Congressional Reps Question Feds Over Botched Domain Seizures
from the will-we-get-answers dept
The government’s admission that it had (once again) mistakenly seized and censored a website for over a year when it dropped its case against Rojadirecta/Puerto80 has reminded everyone that Dajaz1 was not an isolate case. It was a part of a wider program where DHS (via ICE) and the DOJ systematically believed whatever the RIAA and MPAA were telling them, leading to the blatant censorship of a variety of websites, without proper due process. Thankfully, some in Congress are paying attention. Bipartisan Congressional Reps. Zoe Lofgren, Jason Chaffetz and Jared Polis have teamed up to send a letter raising a number of questions about Operation in Our Sites, to both Attorney General Holder and Homeland Security Secretary Napolitano.
The letter doesn’t even mention the Rojadirecta case, but focuses on what happened with Dajaz1, pointing out their concern with the program, and how it appears to violate free speech rights, ignore due process and destroy legitimate businesses. The letter raises the fact that Dajaz1 is not an isolated case. As we’ve pointed out in the past, we’re aware of at least a few other domains that were seized, and whose owners had challenged the seizures. And yet, well over a year later, there appeared to be no evidence of either a return of those domains or a forfeiture process started. Given how the feds treated Dajaz1, with secret extensions, preventing Dajaz1 from representing itself in court, we’ve wondered how many other domains the DOJ and ICE had incorrectly and illegally seized — and which they were now keeping in that kind of holding pattern.
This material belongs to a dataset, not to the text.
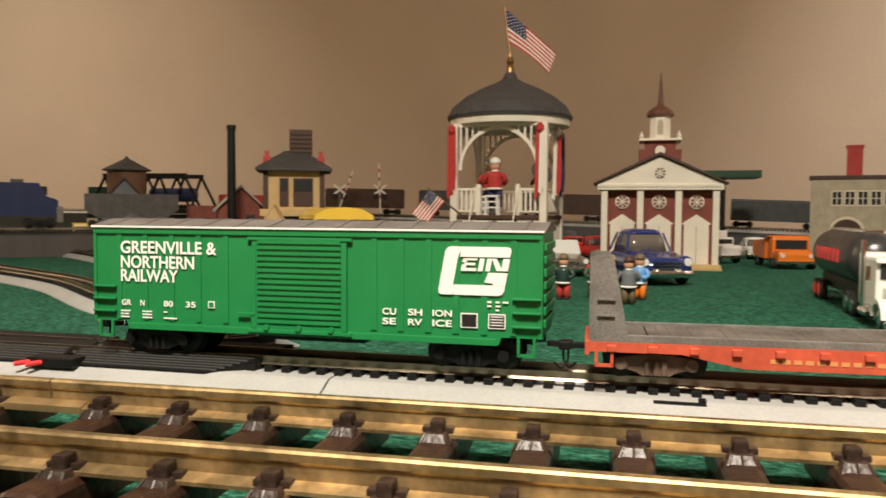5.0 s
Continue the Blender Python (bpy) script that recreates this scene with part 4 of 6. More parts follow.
tank = part("tank", bm, material("charcoal_tank_enamel", (0.035, 0.035, 0.037), 0.32, stain=0.2, stain_scale=60), lorry, "dark grey tank with red lettering", smooth=True)
bm = bmesh.new()
box(bm, -0.166, -0.055, -0.006, 0.006, 0.0552, 0.0572, 0.0005)
part("walkway", bm, CHROME, tank)
bm = bmesh.new()
for i in range(6):
    box(bm, -0.080 - i * 0.014, -0.071 - i * 0.014, -0.0190, -0.0180, 0.034, 0.043)
part("side_lettering", bm, RED_PLASTIC, tank)
bm = bmesh.new()
box(bm, -0.174, -0.045, -0.009, 0.009, 0.011, 0.021)
part("trailer_frame", bm, BLACK_PLASTIC, lorry)


def toy_truck(label, at, L, W, H, cab_mat, bed_mat, kind="box"):
    """A simple toy lorry or pickup with cab, load bed, windows, wheels, bumper and lamps; it drives along +x."""
    t = thing("toy_truck", label, "toy truck", at, "toy trucks")
    bm = bmesh.new()
    box(bm, L * 0.08, L * 0.28, -W * 0.44, W * 0.44, H * 0.22, H * (0.98 if kind != "box" else 0.80), W * 0.07)
    part("cab", bm, cab_mat, t)
    bm = bmesh.new()
    box(bm, L * 0.24, L * 0.5, -W * 0.42, W * 0.42, H * 0.20, H * 0.56, W * 0.09)
    part("hood", bm, cab_mat, t)
    bm = bmesh.new()
    box(bm, L * 0.279, L * 0.288, -W * 0.36, W * 0.36, H * 0.60, H * (0.88 if kind != "box" else 0.74), 0.0005)
    part("windscreen", bm, GLASS_DARK if kind != "pickup" else GLASS_PALE, t)
    if kind == "box":
        bm = bmesh.new()
        box(bm, -L * 0.5, L * 0.07, -W * 0.5, W * 0.5, H * 0.22, H, W * 0.06)
        part("box_body", bm, bed_mat, t)
    elif kind == "dump":
        bm = bmesh.new()
        prism(bm, [(-L * 0.5, H * 0.45), (-L * 0.42, H * 0.28), (L * 0.05, H * 0.28), (L * 0.08, H * 0.95), (L * 0.20, H * 1.02), (L * 0.20, H * 0.98), (L * 0.04, H * 0.90), (-L * 0.5, H * 0.80)], -W * 0.48, W * 0.48)
        part("dump_body", bm, bed_mat, t)
    else:
        bm = bmesh.new()
        box(bm, -L * 0.5, L * 0.09, -W * 0.46, -W * 0.40, H * 0.22, H * 0.56, 0.0008)
        box(bm, -L * 0.5, L * 0.09, W * 0.40, W * 0.46, H * 0.22, H * 0.56, 0.0008)
        box(bm, -L * 0.5, -L * 0.47, -W * 0.42, W * 0.42, H * 0.22, H * 0.54, 0.0008)
        box(bm, -L * 0.49, L * 0.09, -W * 0.42, W * 0.42, H * 0.22, H * 0.30)
        part("load_bed", bm, bed_mat, t)
    for x in (-L * 0.30, L * 0.34):
        for y in (-W * 0.42, W * 0.42):
            wheel(t, x, y, H * 0.17, W * 0.16)
    bm = bmesh.new()
    box(bm, L * 0.49, L * 0.525, -W * 0.47, W * 0.47, H * 0.17, H * 0.26, 0.0008)
    part("bumper", bm, CHROME, t)
    for y in (-W * 0.32, W * 0.32):
        bm = bmesh.new()
        rod(bm, (L * 0.49, y, H * 0.42), (L * 0.508, y, H * 0.42), H * 0.065)
        part("headlight", bm, LAMP_GLASS, t)
    return t


toy_truck("red toy pickup truck with an open load bed", heading(0.172, 0.405, 0.85, -0.52), 0.085, 0.038, 0.036, RED_TRUCK, RED_TRUCK, "pickup")
toy_truck("orange toy dump truck", heading(0.086, 0.885, 0.10, -0.99), 0.100, 0.052, 0.040, ORANGE_TRUCK, ORANGE_TRUCK, "dump")
toy_truck("small yellow toy truck", heading(0.220, 0.815, 0.35, -0.94), 0.090, 0.040, 0.038, YELLOW_TRUCK, YELLOW_TRUCK, "dump")
toy_truck("dark green toy box truck", heading(0.186, 0.600, 0.45, -0.89), 0.100, 0.044, 0.048, GREEN_DARK, GREEN_DARK, "box")
toy_truck("white toy motorhome parked before the fire station", heading(0.216, 0.946, -0.9, -0.4), 0.097, 0.040, 0.046, WHITE_TRUCK, WHITE_TRUCK, "box")
toy_truck("tan military toy truck", heading(-0.405, 0.785, 0.25, -0.97), 0.085, 0.045, 0.052, SIGN_TAN, SIGN_TAN, "box")
toy_truck("white toy box truck beside the filling station", heading(0.010, 0.965, 0.5, -0.87), 0.080, 0.038, 0.044, WHITE_TRUCK, WHITE_TRUCK, "box")
toy_truck("red toy lorry beyond the bandstand", heading(-0.20, 1.02, 0.7, -0.7), 0.085, 0.038, 0.040, RED_TRUCK, GREY_BLUE, "box")


# ---- figurines: one mesh each ----
def figurine(label, at, H, coat, legs, hat, seated=False):
    bm = bmesh.new()
    mats = [coat, legs, SKIN, hat, WHITE_PAINT, LETTER_BLACK]
    done = set()

    def paint(i):
        for f in bm.faces:
            if f not in done:
                f.material_index = i
                done.add(f)

    k = H / 0.036
    for s in (-1, 1):
        if seated:
            tube(bm, smooth_line([(s * 0.0028 * k, 0, 0.013 * k), (s * 0.004 * k, -0.007 * k, 0.012 * k), (s * 0.0045 * k, -0.008 * k, 0.001)], 3), 0.0024 * k, 8)
        else:
            lathe(bm, [(0.0022 * k, 0.001 * k), (0.0026 * k, 0.006 * k), (0.0030 * k, 0.014 * k)], 10, Matrix.Translation((s * 0.0027 * k, 0, 0)))
    paint(1)
    for s in (-1, 1):
        box(bm, s * 0.0027 * k - 0.0018 * k, s * 0.0027 * k + 0.0018 * k, -0.0042 * k, 0.002 * k, 0, 0.0018 * k, 0.0005 * k)
    paint(5)
    lathe(bm, [(0.0056 * k, 0.0125 * k), (0.0058 * k, 0.0145 * k), (0.0050 * k, 0.018 * k), (0.0055 * k, 0.0225 * k), (0.0045 * k, 0.0250 * k), (0.0018 * k, 0.0262 * k)], 14)
    for s in (-1, 1):
        tube(bm, smooth_line([(s * 0.0050 * k, 0, 0.0240 * k), (s * 0.0078 * k, -0.001 * k, 0.0195 * k), (s * 0.0055 * k, -0.0052 * k, 0.0172 * k)], 4), 0.0018 * k, 8)
    paint(0)
    lathe(bm, [(0.0061 * k, 0.0125 * k), (0.0062 * k, 0.0140 * k)], 14)
    lathe(bm, [(0.0030 * k, 0.0252 * k), (0.0026 * k, 0.0268 * k)], 12)
    paint(4)
    lathe(bm, [(0.0015 * k, 0.0262 * k), (0.0034 * k, 0.0275 * k), (0.0038 * k, 0.0300 * k), (0.0034 * k, 0.0325 * k), (0.0015 * k, 0.0340 * k)], 14)
    paint(2)
    lathe(bm, [(0.0041 * k, 0.0312 * k), (0.0040 * k, 0.0332 * k), (0.0030 * k, 0.0352 * k), (0.0008 * k, 0.0362 * k)], 14)
    paint(3)
    ob = part("figurine", bm, coat, None, smooth=True)
    for m in mats[1:]:
        ob.data.materials.append(m)
    ob.matrix_world = at
    return tagged(ob, label, "figurine", "carol singer figurines" if not seated else "bandsmen figurines")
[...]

It’s good to see that this letter directly asks about that issue:
Other complaints have been raised by websites seized under “In Our Sites” that bear similarities to the Dajaz1 case. These complaints center around unnecessary delays in advancing and resolving cases, difficulty in obtaining documents from the government that are fundamental to the underlying cases (such as affidavits), and difficulty even maintaining contact with the U.S. Attorneys prosecuting the cases. The effect of these problems is to severely limit the ability of website owners to challenge the legality and merits of the domain name seizures.
The letter goes on to ask a series of important questions for both DHS and DOJ, especially regarding the utter failure of both departments in the Dajaz1 situation.
- What is the process for determining which sites to target? Who is involved in that process? What specific steps do DOJ and ICE take to ensure that affidavits and other material are thoroughly reviewed for accuracy prior to seizing a domain?
- To what extent are government agents required to evaluate whether the potentially infringing material to which target sites link — or which they host themselves — are non-infringing fair uses, impliedly licensed, and/or de minimis uses?
- Do government agents consider whether a site complies with the DMCA safe harbors? If so, how does this affect the determination to target a site?
- How many sites have attempted to retrieve their domains, via any process, judicial or informal, and what is the status of those cases?
- Have you made any changes to your domain seizure policies or their implementation as a result of the issues arising from the Dajaz1 seizure or any other seizure? If so, what were those changes?
- What specific steps has the DOJ and ICE taken to ensure that domain name seizure cases proceed without unnecessary delays, and that website owners seeking to restore their domain names have swift access to the officials and documents necessary to resolve their cases?
- How many more seizures do you anticipate occurring in the next six months and year?
It seems to me that questions four and five are the key ones here, which means I fully expect DOJ and ICE to be especially non-responsive in whatever answers they provide.